Please note: This was screened in Sept 2020
Stunningly shot on a vintage 16mm camera using monochrome Kodak stock, Mark Jenkin’s remarkable new film is a timely and funny, yet poignant tale that gets right to the heart of a Cornish community facing an unwelcome change.
The picture-postcard idyll of the Cornwall fishing village is misleading. While fishing used to be a way of supporting oneself, wealthy London tourists have now descended and are displacing the locals, threatening local livelihoods. The relationship between brothers Steven and Martin is also strained. Martin is a fisherman without a boat, since Steven started using it for far more lucrative tours for all the Airbnb’s and day-trippers. They’ve sold the family cottage and now it seems that the final battle to be fought is that with the new owners over the parking space next to the sea. With the summer season looming simmering tensions between the locals and newcomers are approaching boiling point, and not just because of a wheel clamp...

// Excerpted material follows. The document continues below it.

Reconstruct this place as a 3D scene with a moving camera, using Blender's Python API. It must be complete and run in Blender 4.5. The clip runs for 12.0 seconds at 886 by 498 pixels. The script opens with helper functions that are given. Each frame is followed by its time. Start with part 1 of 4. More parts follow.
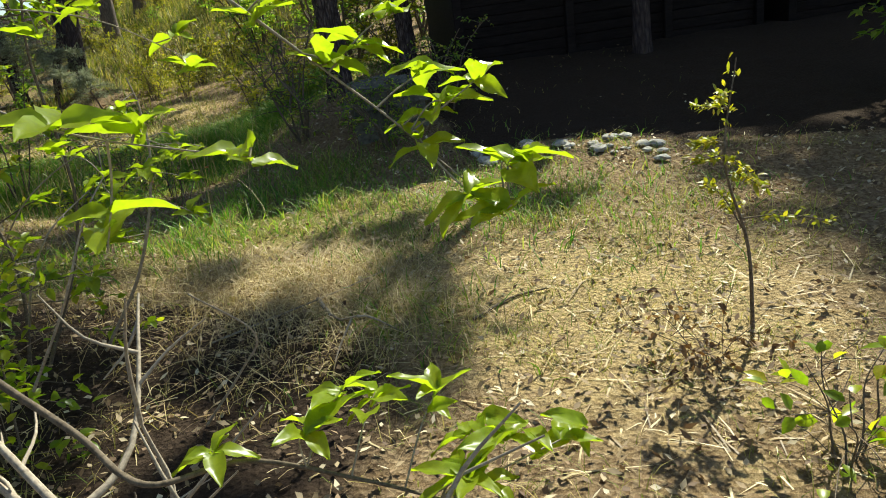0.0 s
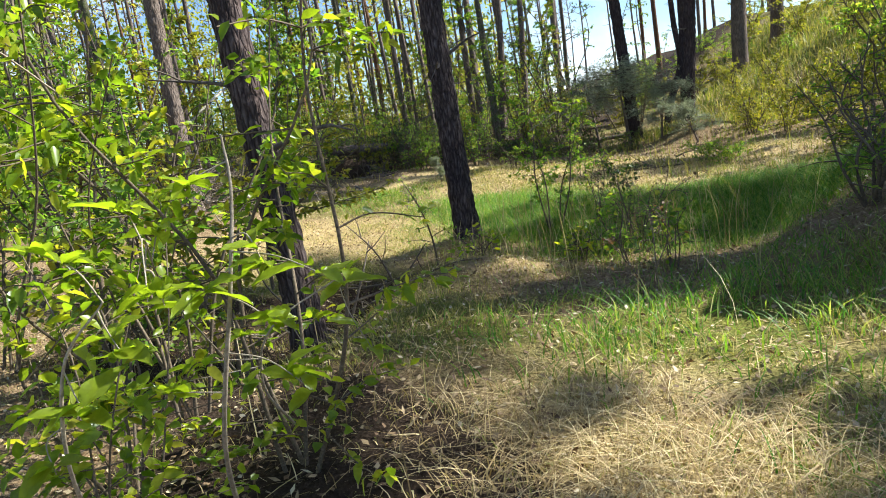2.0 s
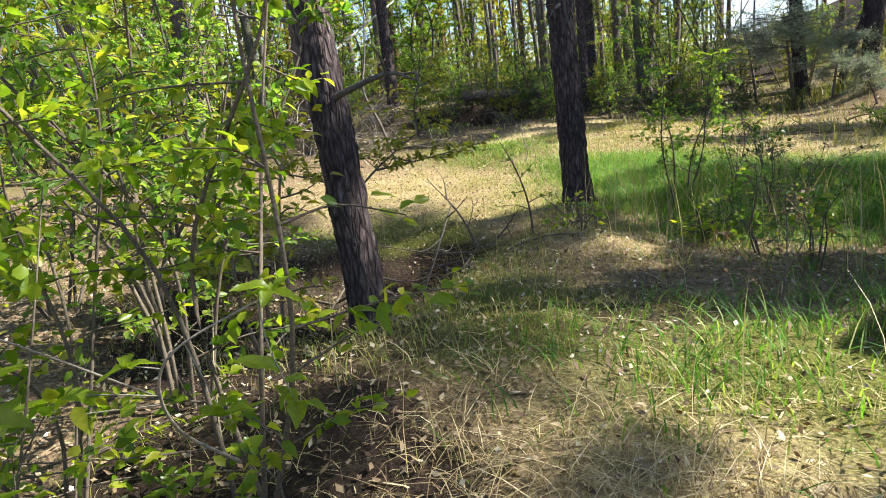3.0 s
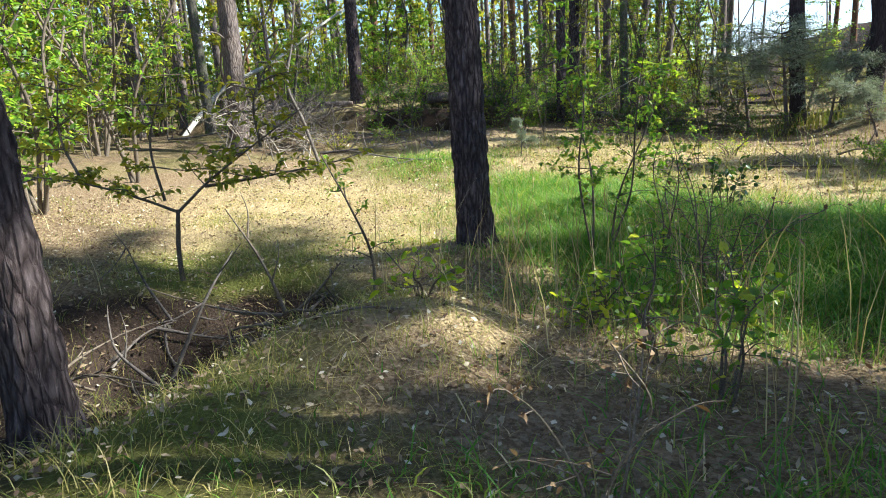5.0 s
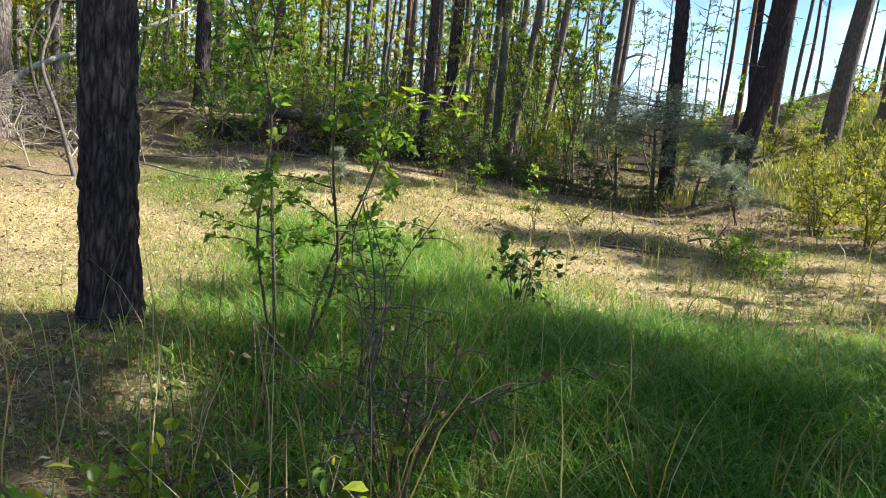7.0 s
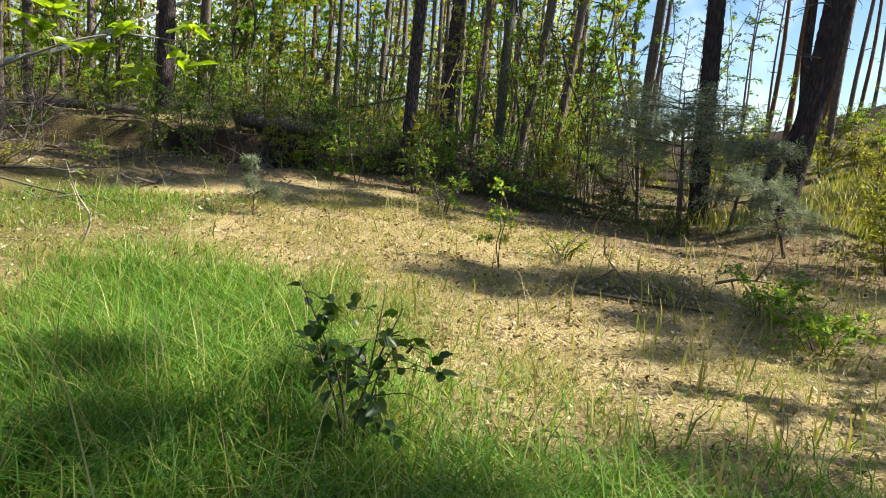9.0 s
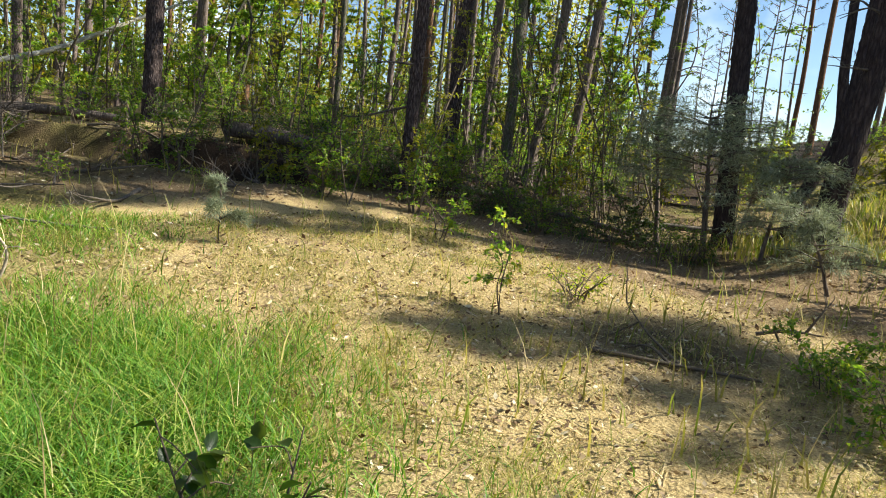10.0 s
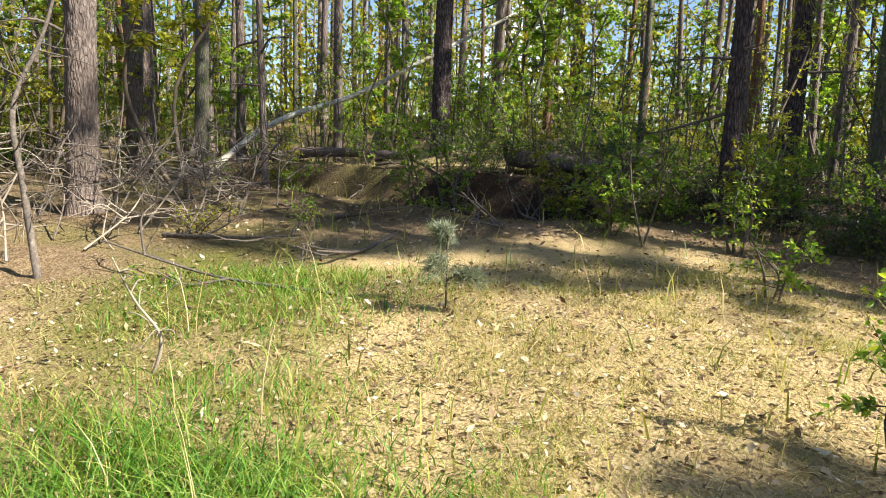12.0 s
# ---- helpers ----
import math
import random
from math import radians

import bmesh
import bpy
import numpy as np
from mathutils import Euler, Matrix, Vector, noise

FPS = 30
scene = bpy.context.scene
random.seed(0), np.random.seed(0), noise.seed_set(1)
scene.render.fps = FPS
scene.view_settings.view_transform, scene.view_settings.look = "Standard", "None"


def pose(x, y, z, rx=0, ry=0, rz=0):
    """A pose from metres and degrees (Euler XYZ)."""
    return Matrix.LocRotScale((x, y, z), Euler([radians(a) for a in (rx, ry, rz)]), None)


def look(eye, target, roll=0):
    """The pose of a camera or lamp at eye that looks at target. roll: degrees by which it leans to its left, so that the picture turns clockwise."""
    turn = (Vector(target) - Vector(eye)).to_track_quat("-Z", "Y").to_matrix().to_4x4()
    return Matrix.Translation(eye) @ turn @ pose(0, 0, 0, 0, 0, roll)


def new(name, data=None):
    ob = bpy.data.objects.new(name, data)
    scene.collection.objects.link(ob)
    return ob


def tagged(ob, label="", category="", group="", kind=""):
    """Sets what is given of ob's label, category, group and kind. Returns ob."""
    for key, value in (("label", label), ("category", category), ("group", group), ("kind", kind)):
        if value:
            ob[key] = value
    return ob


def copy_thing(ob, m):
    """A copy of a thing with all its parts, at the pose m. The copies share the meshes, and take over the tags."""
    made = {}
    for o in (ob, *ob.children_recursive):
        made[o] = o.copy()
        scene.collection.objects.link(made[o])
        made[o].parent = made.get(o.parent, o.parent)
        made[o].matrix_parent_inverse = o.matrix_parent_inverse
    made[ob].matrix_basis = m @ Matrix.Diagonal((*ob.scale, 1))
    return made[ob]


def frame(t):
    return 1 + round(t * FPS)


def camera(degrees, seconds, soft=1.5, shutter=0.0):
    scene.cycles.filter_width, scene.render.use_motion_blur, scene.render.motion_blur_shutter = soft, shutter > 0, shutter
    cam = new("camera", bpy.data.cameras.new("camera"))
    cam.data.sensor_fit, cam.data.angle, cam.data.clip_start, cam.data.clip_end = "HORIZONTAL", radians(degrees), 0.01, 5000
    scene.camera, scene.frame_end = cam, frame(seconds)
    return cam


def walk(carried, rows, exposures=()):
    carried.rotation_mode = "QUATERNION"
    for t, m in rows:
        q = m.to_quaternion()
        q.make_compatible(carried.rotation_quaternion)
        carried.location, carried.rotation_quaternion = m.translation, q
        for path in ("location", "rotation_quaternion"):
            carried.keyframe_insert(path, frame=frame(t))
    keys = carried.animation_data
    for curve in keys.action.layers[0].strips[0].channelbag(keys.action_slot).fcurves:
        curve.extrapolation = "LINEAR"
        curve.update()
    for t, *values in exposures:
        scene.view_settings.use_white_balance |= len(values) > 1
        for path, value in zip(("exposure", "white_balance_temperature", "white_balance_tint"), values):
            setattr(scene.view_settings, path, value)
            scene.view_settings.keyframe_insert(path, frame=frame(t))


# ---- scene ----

This cultural clash is represented in the film’s bold look. Shot with a Bolex camera in black-and-white 16mm and hand-processed by Jenkin, the resulting experimental tone and homemade effects have a genuine sense of depth and history. Original and stylistically bold, Bait expertly balances modern concerns with nostalgia and is one of the most intriguing, hypnotically strange and singular British films in years.